▸ Exercise description:
Give the material once more, word for word, without any images.

▸ Dataset extract:
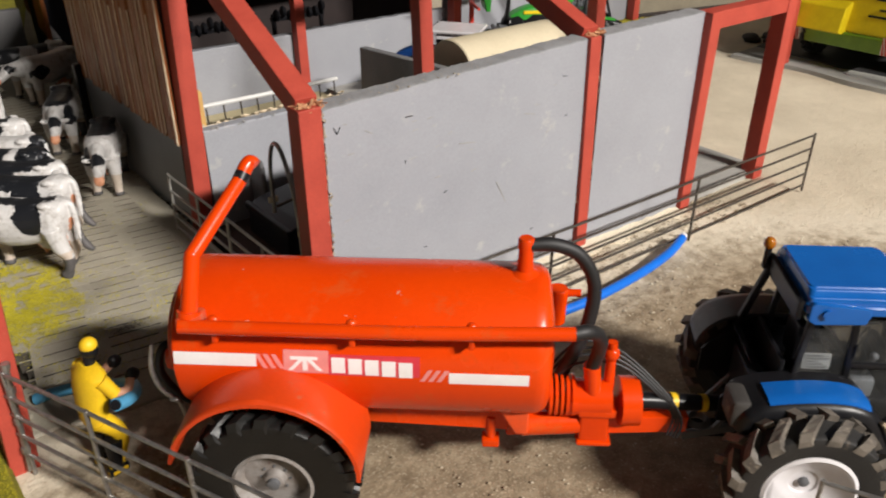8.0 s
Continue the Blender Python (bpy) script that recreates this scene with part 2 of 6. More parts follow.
M_DUST = surface("dusty_dark_plastic", (0.045, 0.04, 0.036), (0.025, 0.023, 0.022), 0.65, 60, 600, 0.3, stain=(0.19, 0.145, 0.10), stain_at=0.58)
M_GREYMETAL = surface("grey_cast_plastic", (0.115, 0.118, 0.125), (0.08, 0.082, 0.088), 0.5, 60, 600, 0.25, stain=(0.22, 0.19, 0.15), stain_at=0.66)
M_RIM = surface("off_white_wheel_paint", (0.68, 0.66, 0.68), (0.60, 0.57, 0.57), 0.35, 60, 600, 0.12, relief=0.1, coat=0.2)
M_RIM_DULL = surface("grey_wheel_paint", (0.42, 0.39, 0.37), (0.27, 0.25, 0.23), 0.4, 90, 600, 0.2, relief=0.1, stain=(0.17, 0.13, 0.10), stain_at=0.62)
M_GATE = surface("galvanised_gate_wire", (0.44, 0.43, 0.40), (0.32, 0.30, 0.27), 0.45, 200, 1200, 0.3, metal=0.25, relief=0.2, stain=(0.20, 0.15, 0.11), stain_at=0.68)
M_STEEL_BRIGHT = surface("bright_wire", (0.62, 0.60, 0.57), (0.44, 0.42, 0.40), 0.3, 120, 900, 0.2, metal=0.85, relief=0.15)
M_STEEL_DARK = surface("dark_tarnished_wire", (0.10, 0.085, 0.07), (0.055, 0.045, 0.04), 0.45, 200, 1200, 0.3, metal=0.55, relief=0.2)
M_CHROME = surface("silver_pipe", (0.72, 0.71, 0.70), (0.58, 0.57, 0.56), 0.30, 90, 700, 0.15, metal=0.45, relief=0.1)
M_STEEL = surface("tarnished_steel", (0.38, 0.37, 0.36), (0.20, 0.19, 0.18), 0.35, 300, 900, 0.2, metal=0.8, relief=0.1)
M_BLUE = surface("blue_toy_paint", (0.006, 0.110, 0.42), (0.005, 0.090, 0.36), 0.24, 40, 500, 0.10, relief=0.08, coat=0.35, stain=(0.09, 0.16, 0.42), stain_at=0.74)
M_DEEPBLUE = surface("deep_blue_toy_paint", (0.008, 0.05, 0.20), (0.006, 0.035, 0.14), 0.35, 40, 500, 0.10, relief=0.08)
M_BLUEHOSE = surface("blue_hose_plastic", (0.006, 0.15, 0.66), (0.005, 0.12, 0.55), 0.35, 60, 600, 0.12, relief=0.1)
M_PALEHOSE = surface("pale_blue_hose", (0.09, 0.34, 0.56), (0.065, 0.25, 0.43), 0.5, 60, 600, 0.2, relief=0.1)
M_YELLOW = surface("yellow_toy_paint", (0.78, 0.50, 0.012), (0.66, 0.40, 0.012), 0.5, 90, 700, 0.2, relief=0.2)
M_YELLOW_MACHINE = surface("yellow_machine_paint", (0.80, 0.62, 0.012), (0.68, 0.50, 0.012), 0.4, 60, 600, 0.2, relief=0.1)
M_GREEN = surface("green_machine_paint", (0.035, 0.32, 0.035), (0.02, 0.22, 0.022), 0.4, 60, 600, 0.2, relief=0.1)
M_LIME = surface("lime_machine_paint", (0.16, 0.30, 0.02), (0.10, 0.20, 0.015), 0.4, 60, 600, 0.2, relief=0.1)
M_IMPRED = surface("red_machine_paint", (0.66, 0.045, 0.02), (0.48, 0.03, 0.014), 0.45, 80, 600, 0.25, relief=0.15)
M_SKIN = surface("pink_figure_paint", (0.55, 0.30, 0.20), (0.46, 0.23, 0.15), 0.6, 120, 700, 0.2)
M_CREAM = surface("cream_card", (0.62, 0.54, 0.38), (0.56, 0.48, 0.33), 0.75, 30, 500, 0.2, relief=0.2)
M_STRAW = surface("straw", (0.70, 0.58, 0.41), (0.58, 0.45, 0.29), 0.85, 200, 900, 0.4, vary=0.2)
M_BEDDING = surface("pale_sand_bedding", (0.50, 0.43, 0.26), (0.40, 0.34, 0.20), 0.9, 60, 900, 0.45, relief=0.8)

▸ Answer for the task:
8.0 s
Continue the Blender Python (bpy) script that recreates this scene with part 2 of 6. More parts follow.
M_DUST = surface("dusty_dark_plastic", (0.045, 0.04, 0.036), (0.025, 0.023, 0.022), 0.65, 60, 600, 0.3, stain=(0.19, 0.145, 0.10), stain_at=0.58)
M_GREYMETAL = surface("grey_cast_plastic", (0.115, 0.118, 0.125), (0.08, 0.082, 0.088), 0.5, 60, 600, 0.25, stain=(0.22, 0.19, 0.15), stain_at=0.66)
M_RIM = surface("off_white_wheel_paint", (0.68, 0.66, 0.68), (0.60, 0.57, 0.57), 0.35, 60, 600, 0.12, relief=0.1, coat=0.2)
M_RIM_DULL = surface("grey_wheel_paint", (0.42, 0.39, 0.37), (0.27, 0.25, 0.23), 0.4, 90, 600, 0.2, relief=0.1, stain=(0.17, 0.13, 0.10), stain_at=0.62)
M_GATE = surface("galvanised_gate_wire", (0.44, 0.43, 0.40), (0.32, 0.30, 0.27), 0.45, 200, 1200, 0.3, metal=0.25, relief=0.2, stain=(0.20, 0.15, 0.11), stain_at=0.68)
M_STEEL_BRIGHT = surface("bright_wire", (0.62, 0.60, 0.57), (0.44, 0.42, 0.40), 0.3, 120, 900, 0.2, metal=0.85, relief=0.15)
M_STEEL_DARK = surface("dark_tarnished_wire", (0.10, 0.085, 0.07), (0.055, 0.045, 0.04), 0.45, 200, 1200, 0.3, metal=0.55, relief=0.2)
M_CHROME = surface("silver_pipe", (0.72, 0.71, 0.70), (0.58, 0.57, 0.56), 0.30, 90, 700, 0.15, metal=0.45, relief=0.1)
M_STEEL = surface("tarnished_steel", (0.38, 0.37, 0.36), (0.20, 0.19, 0.18), 0.35, 300, 900, 0.2, metal=0.8, relief=0.1)
M_BLUE = surface("blue_toy_paint", (0.006, 0.110, 0.42), (0.005, 0.090, 0.36), 0.24, 40, 500, 0.10, relief=0.08, coat=0.35, stain=(0.09, 0.16, 0.42), stain_at=0.74)
M_DEEPBLUE = surface("deep_blue_toy_paint", (0.008, 0.05, 0.20), (0.006, 0.035, 0.14), 0.35, 40, 500, 0.10, relief=0.08)
M_BLUEHOSE = surface("blue_hose_plastic", (0.006, 0.15, 0.66), (0.005, 0.12, 0.55), 0.35, 60, 600, 0.12, relief=0.1)
M_PALEHOSE = surface("pale_blue_hose", (0.09, 0.34, 0.56), (0.065, 0.25, 0.43), 0.5, 60, 600, 0.2, relief=0.1)
M_YELLOW = surface("yellow_toy_paint", (0.78, 0.50, 0.012), (0.66, 0.40, 0.012), 0.5, 90, 700, 0.2, relief=0.2)
M_YELLOW_MACHINE = surface("yellow_machine_paint", (0.80, 0.62, 0.012), (0.68, 0.50, 0.012), 0.4, 60, 600, 0.2, relief=0.1)
M_GREEN = surface("green_machine_paint", (0.035, 0.32, 0.035), (0.02, 0.22, 0.022), 0.4, 60, 600, 0.2, relief=0.1)
M_LIME = surface("lime_machine_paint", (0.16, 0.30, 0.02), (0.10, 0.20, 0.015), 0.4, 60, 600, 0.2, relief=0.1)
M_IMPRED = surface("red_machine_paint", (0.66, 0.045, 0.02), (0.48, 0.03, 0.014), 0.45, 80, 600, 0.25, relief=0.15)
M_SKIN = surface("pink_figure_paint", (0.55, 0.30, 0.20), (0.46, 0.23, 0.15), 0.6, 120, 700, 0.2)
M_CREAM = surface("cream_card", (0.62, 0.54, 0.38), (0.56, 0.48, 0.33), 0.75, 30, 500, 0.2, relief=0.2)
M_STRAW = surface("straw", (0.70, 0.58, 0.41), (0.58, 0.45, 0.29), 0.85, 200, 900, 0.4, vary=0.2)
M_BEDDING = surface("pale_sand_bedding", (0.50, 0.43, 0.26), (0.40, 0.34, 0.20), 0.9, 60, 900, 0.45, relief=0.8)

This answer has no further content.